Angesichts der Autowracks an Straßenrändern, die von der Vegetation in kurzer Zeit regelrecht verschlungen werden, erscheint es erstaunlich, daß viele Zuckermühlen und Plantagen aus Kolonialtagen zumindest noch erkennbar sind. Einige Ruinen werden allerdings liebevoller gepflegt als andere, wie beispielsweise das Elternhaus der ersten Frau Napoleons, der Kaiserin Josephine von Frankreich, das heute zum touristischen Pflichtprogramm auf Martinique gehört. Übrigens war es Napoleon, der die Sklaverei 1802 auf Martinique und Guadeloupe wieder einführte.

Heutzutage ist das Leben auf der Insel vorwiegend heiter, und am süßesten ist es an der Grande Anse des Salines. Der hinter Salzlagunen gelegene südlichste Strand der Insel soll die meisten Sonnenstunden bieten. Palmen biegen sich bis zum weißen Sand hinunter. Das türkis leuchtende Meer plätschert wohlig warm an den Strand. Im Palmenhain dahinter reihen sich Bars aneinander, auf deren Grillrosten zur Mittagszeit Tropenfische garen, aus Lautsprechern tönt der ortsübliche Zouk. Hier sitzen nicht nur Touristen im Schatten. Martinique ist eine Insel, an der auch die Einheimischen ihre Freude haben.

Schick und trubelig sind viele Strände, aber auch einsam und wild, manche sind puderzuckerweiß, andere lava-schwarz. Und entlang der Atlantikküste hinter Kuhweiden und Feldern finden sich Strandabschnitte, an denen die Wellen dunkelsamtblau an einsame Ufer schäumen.
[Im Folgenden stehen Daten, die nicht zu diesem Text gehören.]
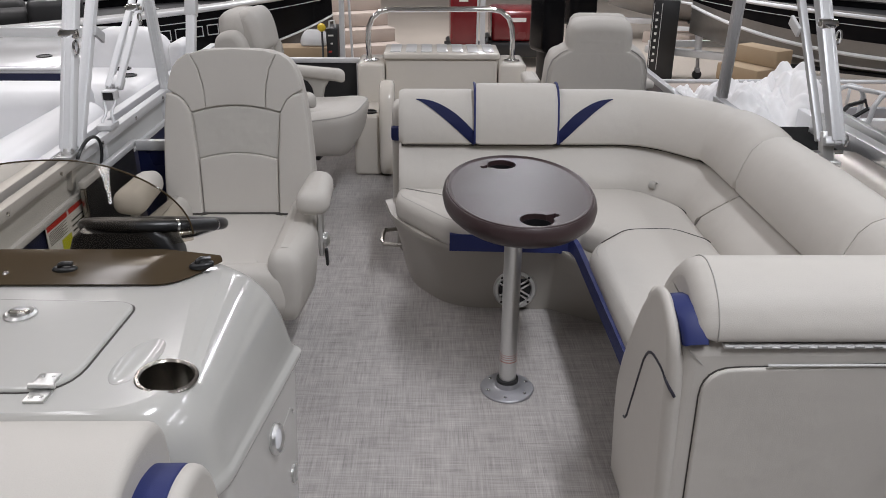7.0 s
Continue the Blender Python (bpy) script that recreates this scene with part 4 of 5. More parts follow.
fence(1.055, -0.885, 1.335, 1, 0.692, (-0.868, 0.4, 1.315), "aluminium deck fence with navy and charcoal panels", NAVY_PANEL, metal=SHADED_ALU)
fence(1.055, 1.375, 3.85, 1, 0.572, (1.40, 2.6, 3.8), "low aluminium bow fence with navy and charcoal panels", NAVY_PANEL, metal=SHADED_ALU)
gate = fence(1.055, -2.55, -0.925, 1, 0.692, (-0.942, -1.7, -2.5), "aluminium boarding gate with navy and charcoal panels", NAVY_PANEL, metal=SHADED_ALU)
gate.name = "deck_gate"
gate["category"] = "gate"
part("latch", box(1.025, 1.04, -0.945, -0.865, 0.475, 0.49, 0.003), ALU, gate, "aluminium gate latch")
left_fence = fence(-1.475, -2.55, 3.85, -1, 0.705, (3.0, 3.8), "aluminium deck fence along the helm side", MATTE_ALU, NAVY_PANEL, 0.15)
for yy in (-1.2, -0.4, 0.62, 1.35, 1.62, 2.3):
    part("stay", box(-1.487, -1.463, yy - 0.012, yy + 0.012, 0.575, 0.672, 0.003), PAINTED_ALU, left_fence)
for yy in np.arange(-2.3, 2.9, 0.36):
    part("rivet", moved(lathe([(0.008, 0), (0.007, 0.004), (0.001, 0.006)], 10), pose(-1.457, yy, 0.685, 0, 90)), CHROME, left_fence)
back_fence = thing("stern_fence", "charcoal panelled fence across the far deck end", "fence")
part("panel", box(-1.45, -0.72, 2.98, 2.99, 0.03, 0.528), DARK_PANEL, back_fence)
part("top_rail", box(-1.46, -0.71, 2.965, 3.005, 0.528, 0.558, 0.004), PAINTED_ALU, back_fence)
part("post", box(-0.735, -0.705, 2.965, 3.005, 0.001, 0.527, 0.004), PAINTED_ALU, back_fence)
part("foot_rail", box(-1.46, -0.74, 2.97, 3.0, 0.001, 0.032, 0.004), PAINTED_ALU, back_fence)

side_gate = thing("gate_panel", "charcoal and navy gate panel with an aluminium frame behind the helm", "gate")
part("side_sheet", box(-1.445, -1.437, 0.33, 0.815, 0.02, 0.60), DARK_PANEL, side_gate, "charcoal sheet panel")
part("side_rail", box(-1.452, -1.428, 0.31, 0.84, 0.60, 0.625, 0.004), PAINTED_ALU, side_gate)
part("side_post", box(-1.450, -1.432, 0.31, 0.330, 0.001, 0.60, 0.004), STEEL, side_gate)
part("cross_sheet", box(-1.425, -1.14, 0.825, 0.833, 0.02, 0.585), NAVY_PANEL, side_gate, "navy sheet panel")
part("cross_rail", box(-1.427, -1.13, 0.812, 0.845, 0.585, 0.625, 0.004), PAINTED_ALU, side_gate)
part("cross_post", box(-1.14, -1.115, 0.815, 0.842, 0.001, 0.585, 0.004), PAINTED_ALU, side_gate)

# warning labels on the helm-side panel
sign = thing("warning_label", "white warning label with red header and yellow field", "label")
part("sheet", box(-1.4695, -1.4675, 0.07, 0.40, 0.34, 0.565), LABEL, sign)
part("header", box(-1.4675, -1.4668, 0.075, 0.225, 0.535, 0.563), LABEL_RED, sign)
part("header", box(-1.4675, -1.4668, 0.24, 0.395, 0.535, 0.563), LABEL_RED, sign)
part("field", box(-1.4675, -1.4668, 0.16, 0.235, 0.40, 0.475), LABEL_YELLOW, sign)
for k in range(9):
    part("text_bar", box(-1.4675, -1.4670, 0.25, 0.385 - 0.02 * (k % 3), 0.36 + k * 0.018, 0.366 + k * 0.018), SEAM, sign)
    part("text_bar", box(-1.4675, -1.4670, 0.08, 0.215 - 0.03 * (k % 2), 0.486 + k * 0.005, 0.488 + k * 0.005), SEAM, sign)

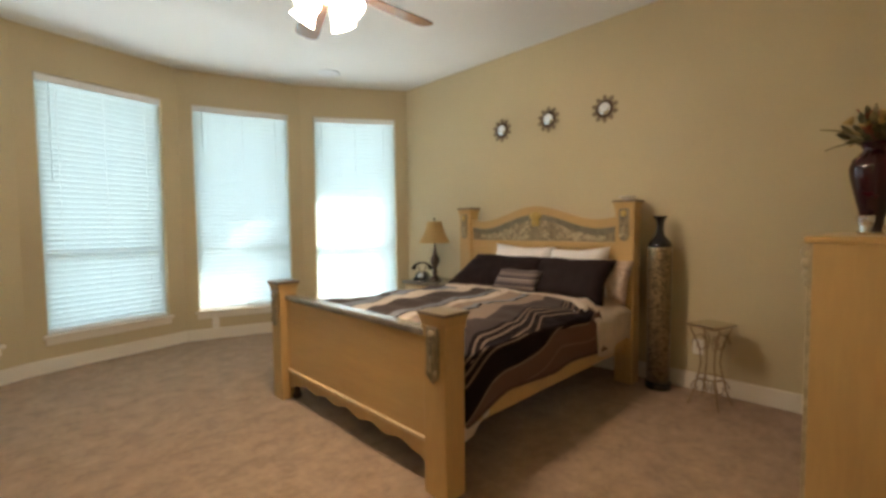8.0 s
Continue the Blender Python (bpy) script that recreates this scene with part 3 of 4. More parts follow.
for s in (-1, 1):
    b = bmesh.new()
    for k in range(70):
        q = rnd.uniform(0.09, 0.86)
        zt = max(crown(q) - 0.135, 1.19)
        z = rnd.uniform(1.15, zt)
        if z > 1.15 + (zt - 1.15) * (1.15 - q) + 0.02:
            continue
        m = Matrix.Translation((hx + 0.006, cy + s * q * span / 2, z)) @ Euler((rnd.uniform(-1.2, 1.2), 0, 0)).to_matrix().to_4x4()
        leaf = ball(bmesh.new(), (0, 0, 0), 0.008, rnd.uniform(0.012, 0.030), rnd.uniform(0.007, 0.012), 8, 6)
        leaf.transform(m)
        tmp = bpy.data.meshes.new("tmp")
        leaf.to_mesh(tmp)
        leaf.free()
        b.from_mesh(tmp)
        bpy.data.meshes.remove(tmp)
    tagged(part("leaf_scroll", b, CARVEL, bed), "cream carved leaf scrollwork", kind="stuff")
# small dish on the head post
dish = thing("small_dish", (HX + 0.065, YR, 1.476), "small white dish standing on the bed post cap", "dish")
part("bowl", lathe([(0.025, 1.476), (0.05, 1.49), (0.065, 1.505), (0.06, 1.505), (0.04, 1.492)], 20, None, pose(HX + 0.065, YR, 0)), PLASTIC, dish)
part("knob", ball(bmesh.new(), (HX + 0.065, YR, 1.503), 0.022, 0.022, 0.016), SILVER, dish)

box_spring = thing("box_spring", (3.4, 5.46, 0.3), "dark cloth box spring on the bed rails", "box spring")
part("body", bx(2.42, 4.36, YR + 0.03, YL - 0.03, 0.30, 0.46, bevel=0.02), BOXS, box_spring)
mattress = thing("mattress", (3.4, 5.46, 0.46), "cream mattress under the striped comforter", "mattress")
part("body", bx(2.43, 4.36, YR + 0.035, YL - 0.035, 0.462, 0.675, bevel=0.04), MATTR, mattress)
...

Keine Menschenseele weit und breit.

Im "Pitt Clery" von Rivière-Pilote haben die Zuschauer die Kampfarena verlassen und sind weitergezogen. Der Schiedsrichter hat die verletzten Verlierer ausgezählt. Draußen versammeln sich die Besucher nun um einen Maschendrahtkäfig, Austragungsort eines weiteren traditionellen Nervenkitzels: des Kampfes zwischen Mungo und Lanzenotter, einer Giftschlange, die einst ausgesetzt wurde, um Sklaven an der Flucht zu hindern. Auf dieses Spektakel setzt niemand Geld. Denn fast immer gewinnt der schnelle Mungo. Heute scheinen sich beide auf eine friedliche Koexistenz verständigen zu wollen und müssen erst mit einem Stock aufeinander gehetzt werden. Ein kurzes Zischen und Zappeln, dann trennt der Besitzer die beiden. Die blutende Schlange zeigt er umher. Die Menge zerstreut sich. Es ist Zeit für "ti-punch" am Palmenstrand.